Karena hidup bersama bukanlah sekedar mengucap akad di depan pendeta/penghulu. Hidup bersama adalah menyatukan dua insan, menyatukan dua keluarga, dan membangun kehidupan yang lebih baik dari penyatuan ini. Kalau sekedar ketiak hitam atau berat badan tak ideal (menurutnya) sudah diancam diputuskan, apa iya kedepan akan lebih baik?
Gampang sih saya bilang begini. Saya di Amerika dan nggak bohong ya, kita yang ngemong dan menyayangi lelaki poinnya jauh diatas mbak-mbak pirang super hot yang maunya dimanja. Saya juga bebas dari tekanan sekitar, bahkan terkadang termasuk teman dekat, untuk segera punya jodoh dan beranak agar tidak dianggap sebagai wanita gagal.
Tapi dulu di Indonesia pun saya lama melajang karena ini: "buat apa gue sama elu kalau hidup gue akan lebih sengsara?"Karena ya mohon maaf pak bu om tante sekalian, gosipan kalian saat kumpul keluarga nggak akan menyelamatkan saya bila saya terjebak dalam perkawinan yang tidak bahagia. Apalagi kalau sampai punya anak dan anak ikut sengsara. Duh amit-amit.

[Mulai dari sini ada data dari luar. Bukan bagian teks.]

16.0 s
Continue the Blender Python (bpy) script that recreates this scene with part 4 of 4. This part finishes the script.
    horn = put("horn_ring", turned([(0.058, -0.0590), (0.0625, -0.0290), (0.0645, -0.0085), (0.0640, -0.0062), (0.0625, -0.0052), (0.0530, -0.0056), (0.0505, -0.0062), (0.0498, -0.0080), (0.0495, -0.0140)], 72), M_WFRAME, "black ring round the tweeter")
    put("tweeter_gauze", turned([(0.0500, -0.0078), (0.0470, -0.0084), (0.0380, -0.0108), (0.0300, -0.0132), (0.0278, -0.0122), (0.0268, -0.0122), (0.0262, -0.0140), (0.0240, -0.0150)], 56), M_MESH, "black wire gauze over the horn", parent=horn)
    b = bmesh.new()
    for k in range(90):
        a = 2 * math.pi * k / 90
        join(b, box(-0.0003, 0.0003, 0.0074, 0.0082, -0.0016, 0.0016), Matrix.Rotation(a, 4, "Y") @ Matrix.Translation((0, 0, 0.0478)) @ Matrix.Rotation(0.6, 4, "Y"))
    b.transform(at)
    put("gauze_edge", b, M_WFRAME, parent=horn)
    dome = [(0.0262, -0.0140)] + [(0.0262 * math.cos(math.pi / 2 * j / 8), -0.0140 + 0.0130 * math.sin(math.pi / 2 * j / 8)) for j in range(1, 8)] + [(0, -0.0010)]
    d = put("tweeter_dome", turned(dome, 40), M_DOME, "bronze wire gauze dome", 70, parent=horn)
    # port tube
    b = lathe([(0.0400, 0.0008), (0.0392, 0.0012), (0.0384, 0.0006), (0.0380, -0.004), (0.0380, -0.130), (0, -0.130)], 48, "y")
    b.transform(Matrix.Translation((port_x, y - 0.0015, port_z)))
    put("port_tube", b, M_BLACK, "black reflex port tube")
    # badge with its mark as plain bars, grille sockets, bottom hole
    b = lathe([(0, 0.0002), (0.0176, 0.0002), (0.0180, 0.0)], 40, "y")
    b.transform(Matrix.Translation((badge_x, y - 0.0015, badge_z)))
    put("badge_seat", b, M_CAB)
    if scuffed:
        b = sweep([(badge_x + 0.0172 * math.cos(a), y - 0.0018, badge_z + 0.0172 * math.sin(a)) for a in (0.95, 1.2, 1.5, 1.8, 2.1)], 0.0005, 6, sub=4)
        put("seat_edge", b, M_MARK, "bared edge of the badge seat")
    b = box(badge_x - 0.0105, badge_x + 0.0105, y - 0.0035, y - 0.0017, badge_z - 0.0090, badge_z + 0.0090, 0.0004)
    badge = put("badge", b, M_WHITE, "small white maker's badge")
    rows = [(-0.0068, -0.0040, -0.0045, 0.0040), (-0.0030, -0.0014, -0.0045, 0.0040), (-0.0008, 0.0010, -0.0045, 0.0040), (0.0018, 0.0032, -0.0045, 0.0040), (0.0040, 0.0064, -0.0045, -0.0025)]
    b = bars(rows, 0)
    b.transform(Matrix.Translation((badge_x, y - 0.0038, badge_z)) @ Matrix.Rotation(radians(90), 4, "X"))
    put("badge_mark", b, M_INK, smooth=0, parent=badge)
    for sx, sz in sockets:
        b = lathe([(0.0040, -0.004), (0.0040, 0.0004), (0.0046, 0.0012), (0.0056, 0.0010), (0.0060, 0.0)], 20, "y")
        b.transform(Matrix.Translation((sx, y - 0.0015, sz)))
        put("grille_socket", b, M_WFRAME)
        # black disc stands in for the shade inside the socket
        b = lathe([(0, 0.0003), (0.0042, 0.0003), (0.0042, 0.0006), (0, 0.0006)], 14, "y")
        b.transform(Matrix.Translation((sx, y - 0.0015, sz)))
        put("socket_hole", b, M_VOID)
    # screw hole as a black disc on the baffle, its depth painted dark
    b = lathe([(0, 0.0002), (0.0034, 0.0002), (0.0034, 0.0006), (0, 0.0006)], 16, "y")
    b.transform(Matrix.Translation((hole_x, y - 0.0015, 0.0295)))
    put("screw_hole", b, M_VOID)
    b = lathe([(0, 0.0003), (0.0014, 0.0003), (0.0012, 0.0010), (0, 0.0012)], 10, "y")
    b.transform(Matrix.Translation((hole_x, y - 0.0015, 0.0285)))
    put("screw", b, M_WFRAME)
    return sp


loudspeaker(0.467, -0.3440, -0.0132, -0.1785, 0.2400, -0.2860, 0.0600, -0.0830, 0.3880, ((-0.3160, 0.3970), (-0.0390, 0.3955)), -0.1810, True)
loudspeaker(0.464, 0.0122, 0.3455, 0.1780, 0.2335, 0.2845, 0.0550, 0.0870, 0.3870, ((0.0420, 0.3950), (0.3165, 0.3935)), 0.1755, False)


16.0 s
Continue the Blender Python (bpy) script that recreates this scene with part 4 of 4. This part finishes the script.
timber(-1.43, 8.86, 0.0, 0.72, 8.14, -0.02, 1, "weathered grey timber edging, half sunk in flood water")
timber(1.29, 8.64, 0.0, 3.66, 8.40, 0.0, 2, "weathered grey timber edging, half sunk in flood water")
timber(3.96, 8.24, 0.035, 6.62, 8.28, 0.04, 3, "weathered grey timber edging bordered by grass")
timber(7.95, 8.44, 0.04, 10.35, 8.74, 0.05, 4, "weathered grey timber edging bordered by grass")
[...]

Apakah saya akan terus bahagia dengan Kangmas kedepannya? Nggak tahu. Yang saya tahu sekian banyak sudah terjadi selama setahun lebih kami bersama. Ada sekian teriakan, tangisan, dan tawa, serta berbagai masa dimana kami bisa saja berpisah jalan namun kami tetap bersama. Dan anda tahu, ketiak hitam tidak pernah tercetus.